AUGE (Αὔγη, Augē)
Figlia di Aleo, re di Tegea, e di Neera. Il padre, per timore che si avverasse un oracolo, secondo il quale i suoi figli maschi sarebbero periti per opera di un figlio di A., la costrinse a diventare sacerdotessa di Atena. Ma Eracle le fece violenza e nacque Telefo, che, trasferito in Misia (le versioni riguardanti tale trasferimento sono numerose e diverse fra loro) e divenuto grande, dopo avere ritrovato la madre, cacciata o fuggita da Tegea, la ricondusse in patria.
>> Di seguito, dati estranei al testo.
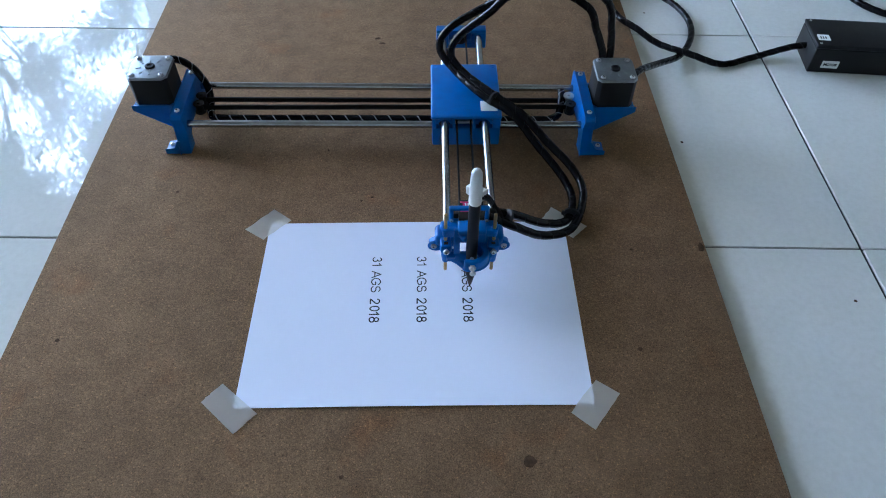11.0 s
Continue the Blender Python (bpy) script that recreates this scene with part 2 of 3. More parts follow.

I Tegeati onorarono la dea dei parti, Ilizia, con il nome di "Auge inginocchiata" nel luogo dove essa, piegatasi sui ginocchi, aveva partorito Telefo. Di qui si rileva che Auge era in origine una dea delle nascite e probabilmente di carattere lunare, come sembra dimostrare il nome (Αὔγη "la splendente", Τήλεϑος "il lungi lucente"). La leggenda del suo sacerdozio di Atena nacque perché nel tempio di questa dea a Tegea si trovava una statua di Auge.
Auge fu trattata dai poeti tragici: Eschilo, Euripide, Agatone, Cleofonte, Iofonte, Moschione, scrissero tragedie intitolate Telefo; Euripide scrisse una Auge; Sofocle gli Aleadi (i frammenti nella 2a ediz. dei Tr. Gr. Fragm. del Nauck); altri accenni in Apollod., II, 146 seg., III, 102 segg.; Hyg., fab., 100; Paus., VIII, 47, 2, 48, 7.
Bibl.: Schirmer, in Roscher, Lexikon der griech. u. römisch. Mythol., I, col. 729 segg.; Wernicke, in Pauly-Wissowa, Real-Encycl. der class. Altertumswiss., II, col. 2300 segg.